> **EXERCISE DIRECTIONS**
In this exercise, return the whole listing exactly, excluding any images.

------------------------------------------------------------

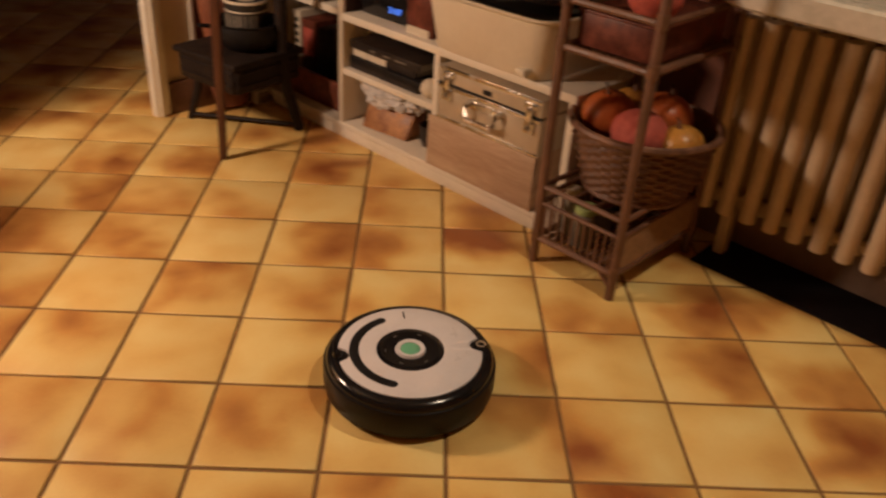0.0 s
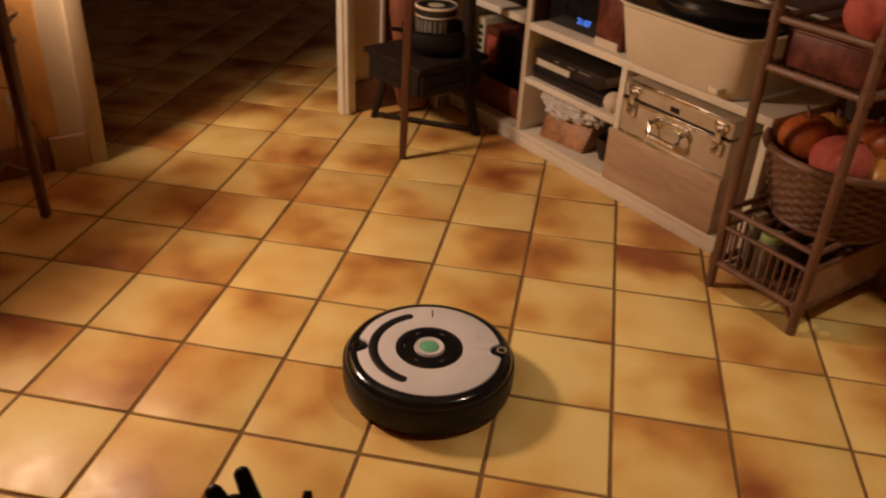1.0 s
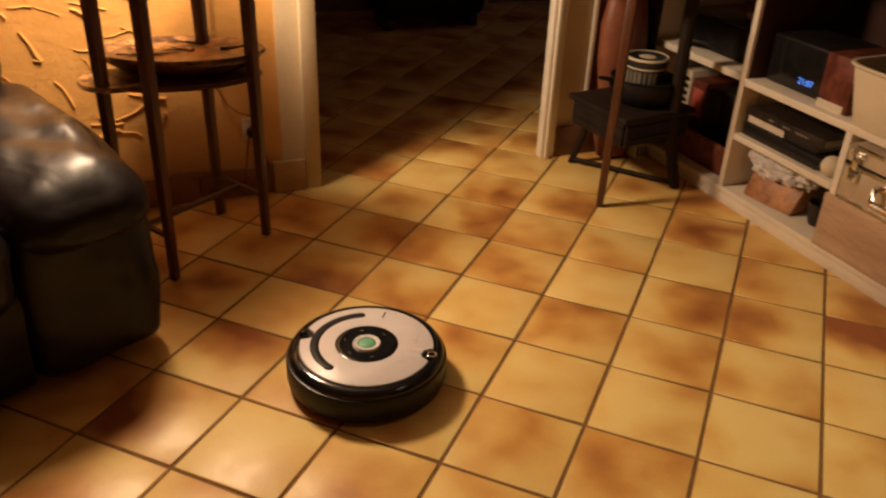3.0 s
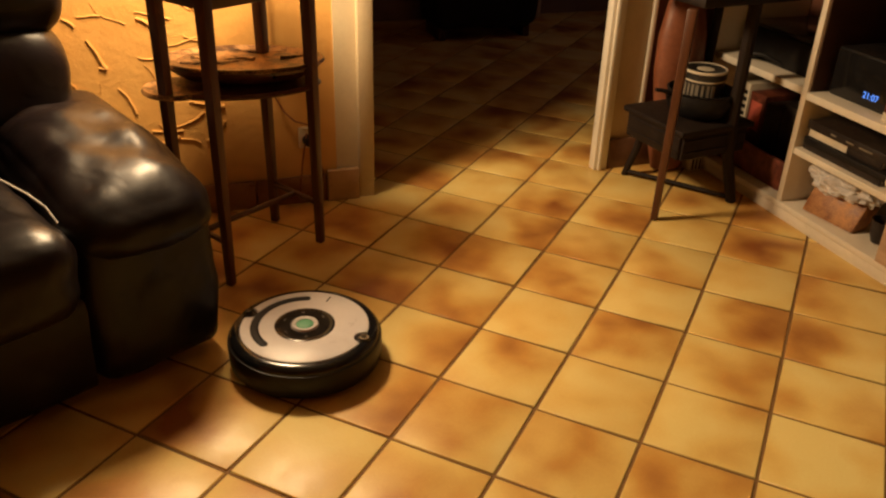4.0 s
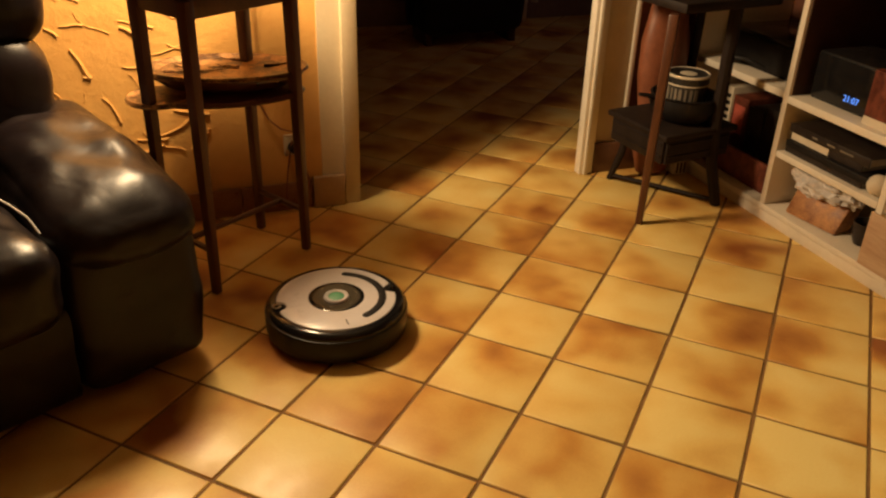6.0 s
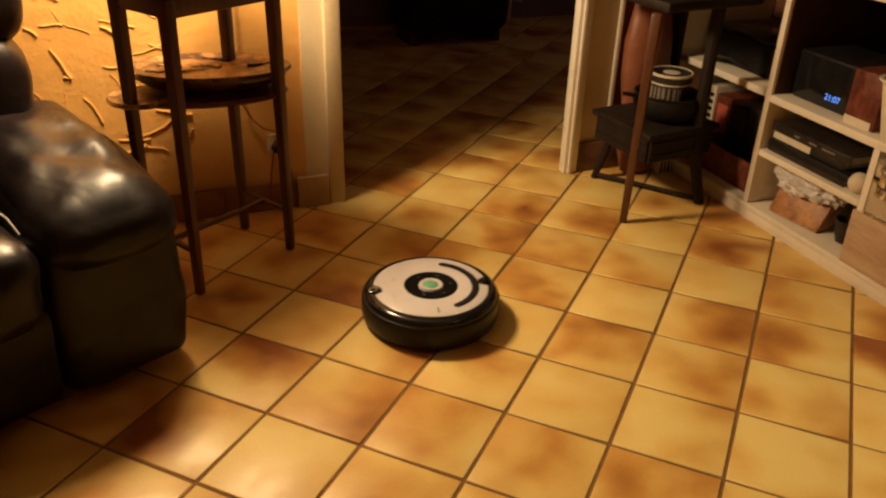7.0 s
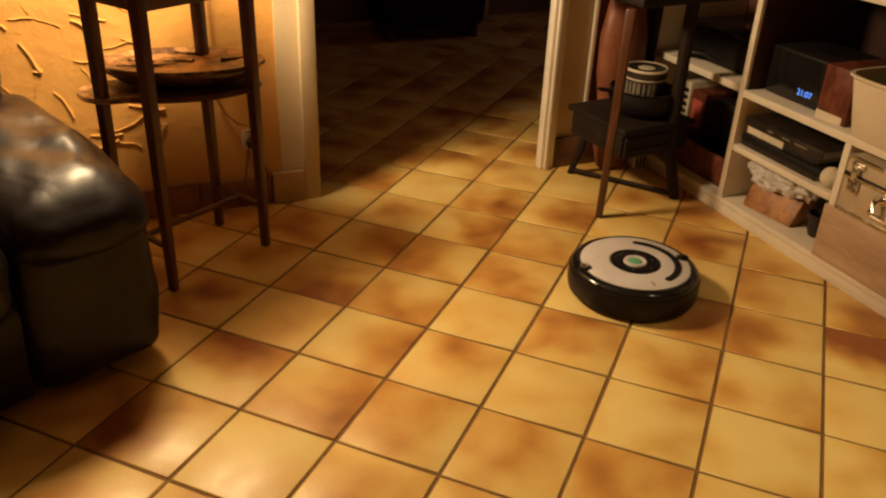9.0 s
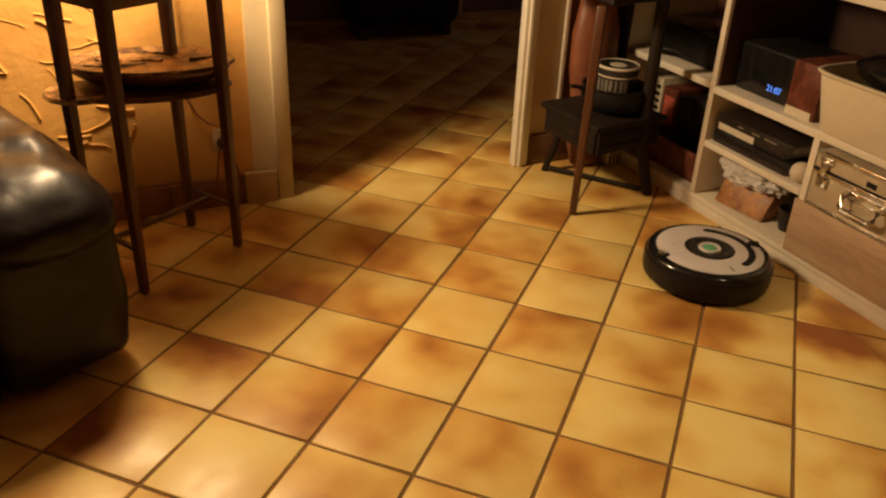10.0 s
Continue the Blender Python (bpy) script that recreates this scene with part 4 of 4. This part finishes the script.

------------------------------------------------------------

> **RESULT FOR THIS TASK**
0.0 s
1.0 s
3.0 s
4.0 s
6.0 s
7.0 s
9.0 s
10.0 s
Continue the Blender Python (bpy) script that recreates this scene with part 4 of 4. This part finishes the script.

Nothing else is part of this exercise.